If your application includes 2 business services Users and Orders, and the Orders service is called 10 times more often than Users, separating the two services into two distinct processes (e.g., 2 micro-services) allows you to deploy one Users process, and why not up to 10 Orders processes. The latter are concurrent because they run in the same infrastructure (e.g., a K8S cluster). Nevertheless, they cooperate because each one can receive tasks if the others cannot.

9) Quick starts and graceful stops

In the Cloud, processes are perceived as volatile and disposable. They can be started or stopped at any time. Therefore, processes must be ready to use quickly: if they are launched for scalability purposes, it is important to be operational quickly to avoid saturation of running instances (or denial if none are running). In addition, developers should plan for graceful shutdowns, i.e., plan for when the application is being disconnected or is crashing: it is best to intercept these signals so that the work in progress is returned to a job queue, so as not to corrupt any data.

10) Less gap between development and production

The goal is to avoid gaps between the development context (when code is written and deployed locally) and the production context (when the application is deployed to users). These disparities can exist when the people working in each context do not collaborate effectively or do not use the same tools (if a developer’s local database version is not the same as the one used in production).

12-factor applications are designed for continuous deployment, hence minimizing the gap between development and production. The main guidelines are to ensure that a code change can be quickly sent to production, that the people involved in development are also involved in deployment, and finally, that the tools used in both contexts are as close as possible. This is very much in line with DevOps principles.

11) Handle logs as flows

Logs are streams of events that trace the behavior of an application. An event is usually some raw text with date info. These logs are usually written in files on the hard disk. The code that manages logs is usually embedded in the application. The application is thus responsible for the production and storage of the logs. The purpose of the logs is to be processed and analyzed a posteriori by an external service. However, writing to disk does not make sense because this resource is ephemeral in the Cloud. We have no idea where our applications are running (since they can be launched in instances created dynamically by the Cloud Provider).

The idea here is to relieve the application of the whole log storage phase. The application must generate events on its standard output, and that’s all. It is up to the execution environment to collect, assemble and store these logs. One can imagine using external services such as Logstash to route log streams from different applications to different storage systems for further processing (think about the ELK stack). And finally, this allows for refocusing the application code on the core business.

12) Administration processes

Maintenance operations such as database migrations or update scripts are sometimes necessary in production environments. These administration processes should be one-time operations and especially executed in the same execution environment as the application.

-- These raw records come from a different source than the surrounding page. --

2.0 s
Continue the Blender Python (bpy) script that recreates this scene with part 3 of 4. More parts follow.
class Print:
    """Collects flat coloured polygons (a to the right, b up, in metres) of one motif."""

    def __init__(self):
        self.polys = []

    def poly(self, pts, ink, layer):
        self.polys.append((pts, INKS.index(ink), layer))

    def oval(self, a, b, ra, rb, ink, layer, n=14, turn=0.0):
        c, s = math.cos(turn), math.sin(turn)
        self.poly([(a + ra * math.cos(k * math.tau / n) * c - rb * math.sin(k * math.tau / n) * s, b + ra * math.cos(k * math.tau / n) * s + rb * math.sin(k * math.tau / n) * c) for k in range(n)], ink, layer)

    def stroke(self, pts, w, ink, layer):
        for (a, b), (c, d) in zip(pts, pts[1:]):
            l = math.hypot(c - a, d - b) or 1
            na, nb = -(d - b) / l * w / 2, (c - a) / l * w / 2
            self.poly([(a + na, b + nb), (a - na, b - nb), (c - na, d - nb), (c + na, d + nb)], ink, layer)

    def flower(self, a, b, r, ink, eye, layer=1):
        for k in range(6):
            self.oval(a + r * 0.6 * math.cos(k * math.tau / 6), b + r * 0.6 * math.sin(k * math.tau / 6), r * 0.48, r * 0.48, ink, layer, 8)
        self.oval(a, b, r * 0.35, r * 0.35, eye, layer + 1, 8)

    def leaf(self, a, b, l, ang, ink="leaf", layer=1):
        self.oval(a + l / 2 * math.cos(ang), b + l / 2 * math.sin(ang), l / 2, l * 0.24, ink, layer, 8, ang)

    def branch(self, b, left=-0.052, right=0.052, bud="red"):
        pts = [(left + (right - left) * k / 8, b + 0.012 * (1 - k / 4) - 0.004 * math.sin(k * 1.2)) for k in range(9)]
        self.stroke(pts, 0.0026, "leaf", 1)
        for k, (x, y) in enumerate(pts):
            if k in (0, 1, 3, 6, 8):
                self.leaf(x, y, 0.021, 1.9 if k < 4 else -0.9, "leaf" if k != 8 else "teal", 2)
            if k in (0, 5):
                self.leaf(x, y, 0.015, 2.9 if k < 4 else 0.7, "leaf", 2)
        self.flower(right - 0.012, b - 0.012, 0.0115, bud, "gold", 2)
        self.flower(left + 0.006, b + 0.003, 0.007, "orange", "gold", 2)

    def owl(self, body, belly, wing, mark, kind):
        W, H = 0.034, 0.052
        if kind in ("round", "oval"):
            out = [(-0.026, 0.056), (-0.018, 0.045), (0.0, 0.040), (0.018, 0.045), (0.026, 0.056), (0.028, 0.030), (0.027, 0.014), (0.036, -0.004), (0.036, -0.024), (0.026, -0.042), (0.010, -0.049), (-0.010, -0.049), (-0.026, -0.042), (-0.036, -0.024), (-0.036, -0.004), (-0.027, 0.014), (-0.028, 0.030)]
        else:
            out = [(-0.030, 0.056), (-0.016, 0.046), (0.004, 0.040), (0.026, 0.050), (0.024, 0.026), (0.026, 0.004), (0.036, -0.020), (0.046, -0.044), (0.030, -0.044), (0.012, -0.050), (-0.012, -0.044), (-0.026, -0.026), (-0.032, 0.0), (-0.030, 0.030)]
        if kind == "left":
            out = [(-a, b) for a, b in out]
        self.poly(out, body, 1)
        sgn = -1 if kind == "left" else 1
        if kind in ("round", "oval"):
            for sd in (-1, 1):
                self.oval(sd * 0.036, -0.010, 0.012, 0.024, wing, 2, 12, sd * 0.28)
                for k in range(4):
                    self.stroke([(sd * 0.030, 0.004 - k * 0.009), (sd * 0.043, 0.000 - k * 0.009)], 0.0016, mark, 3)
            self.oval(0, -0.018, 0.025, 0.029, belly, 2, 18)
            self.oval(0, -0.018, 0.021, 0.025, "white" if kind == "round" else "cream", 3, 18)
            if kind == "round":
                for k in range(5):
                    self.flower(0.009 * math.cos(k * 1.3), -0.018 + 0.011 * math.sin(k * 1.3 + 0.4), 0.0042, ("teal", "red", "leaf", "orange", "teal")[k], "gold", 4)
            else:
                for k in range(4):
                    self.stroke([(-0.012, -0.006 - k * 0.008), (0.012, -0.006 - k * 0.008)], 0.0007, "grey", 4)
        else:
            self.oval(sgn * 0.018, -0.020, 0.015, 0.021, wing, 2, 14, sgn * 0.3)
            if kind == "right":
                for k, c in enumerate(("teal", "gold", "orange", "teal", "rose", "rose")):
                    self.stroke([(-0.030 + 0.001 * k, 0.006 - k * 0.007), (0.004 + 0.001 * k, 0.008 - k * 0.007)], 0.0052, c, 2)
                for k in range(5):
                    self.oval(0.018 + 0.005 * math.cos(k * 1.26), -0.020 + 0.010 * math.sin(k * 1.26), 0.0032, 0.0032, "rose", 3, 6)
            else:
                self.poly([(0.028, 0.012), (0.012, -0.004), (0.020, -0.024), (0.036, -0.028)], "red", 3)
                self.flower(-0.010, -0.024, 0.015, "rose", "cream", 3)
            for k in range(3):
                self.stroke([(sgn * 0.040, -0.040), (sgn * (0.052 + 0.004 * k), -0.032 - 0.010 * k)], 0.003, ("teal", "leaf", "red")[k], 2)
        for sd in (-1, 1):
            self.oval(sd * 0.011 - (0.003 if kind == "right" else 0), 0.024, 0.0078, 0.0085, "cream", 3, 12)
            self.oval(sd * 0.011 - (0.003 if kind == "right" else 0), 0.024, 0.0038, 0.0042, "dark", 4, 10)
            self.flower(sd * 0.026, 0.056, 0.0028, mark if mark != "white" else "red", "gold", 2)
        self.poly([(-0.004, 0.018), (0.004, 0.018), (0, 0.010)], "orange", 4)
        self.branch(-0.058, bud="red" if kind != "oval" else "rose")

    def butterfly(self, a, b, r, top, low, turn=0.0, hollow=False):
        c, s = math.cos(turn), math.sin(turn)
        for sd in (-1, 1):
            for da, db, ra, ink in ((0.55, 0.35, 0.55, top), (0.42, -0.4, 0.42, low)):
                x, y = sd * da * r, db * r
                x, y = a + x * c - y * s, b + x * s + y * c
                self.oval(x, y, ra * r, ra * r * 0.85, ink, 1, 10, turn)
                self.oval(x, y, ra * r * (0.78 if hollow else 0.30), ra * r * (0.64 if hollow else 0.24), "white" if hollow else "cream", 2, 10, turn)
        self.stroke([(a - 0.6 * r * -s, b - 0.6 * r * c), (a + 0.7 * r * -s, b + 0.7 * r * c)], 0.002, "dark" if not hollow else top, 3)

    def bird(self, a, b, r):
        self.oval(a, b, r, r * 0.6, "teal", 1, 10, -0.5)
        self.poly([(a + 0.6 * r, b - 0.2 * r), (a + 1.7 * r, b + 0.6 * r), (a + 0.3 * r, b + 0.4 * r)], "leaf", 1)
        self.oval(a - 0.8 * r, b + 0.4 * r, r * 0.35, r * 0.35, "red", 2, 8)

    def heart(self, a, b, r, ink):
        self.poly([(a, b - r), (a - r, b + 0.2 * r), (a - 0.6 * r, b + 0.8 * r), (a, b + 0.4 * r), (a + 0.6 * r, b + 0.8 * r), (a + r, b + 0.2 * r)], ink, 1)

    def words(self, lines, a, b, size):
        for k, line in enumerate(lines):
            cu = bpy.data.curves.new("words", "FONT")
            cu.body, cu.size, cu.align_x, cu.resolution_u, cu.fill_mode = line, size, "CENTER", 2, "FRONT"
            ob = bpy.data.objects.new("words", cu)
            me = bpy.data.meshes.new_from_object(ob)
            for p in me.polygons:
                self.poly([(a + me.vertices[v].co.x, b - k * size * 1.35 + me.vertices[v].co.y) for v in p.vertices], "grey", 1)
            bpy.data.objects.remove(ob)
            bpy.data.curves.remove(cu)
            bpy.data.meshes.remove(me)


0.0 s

The code implementing these operations should be delivered with the application code to avoid synchronization problems.

To conclude

The 2 questions that come to mind following this are:

  • Do all of these principles have to be followed for your application to be shaped for the cloud?
  • Do all these principles reach a consensus?

Well, to answer quickly, I would say no and no. But that’s the easy way out, and I don’t really like that. In fact, one can imagine that many existing Cloud applications do not respect these principles and still manage to run. But is this really the only criteria that matter? These 12 points are, above all, here to help you start your thought process: it should be seen as an exercise where we take a step back from our Cloud application, and try to understand why we do not fully respect this or that element. There is a lot of content on the Web that discusses these twelve-factor app proposing different visions and critiques to go further. It’s always interesting to contrast these points of view!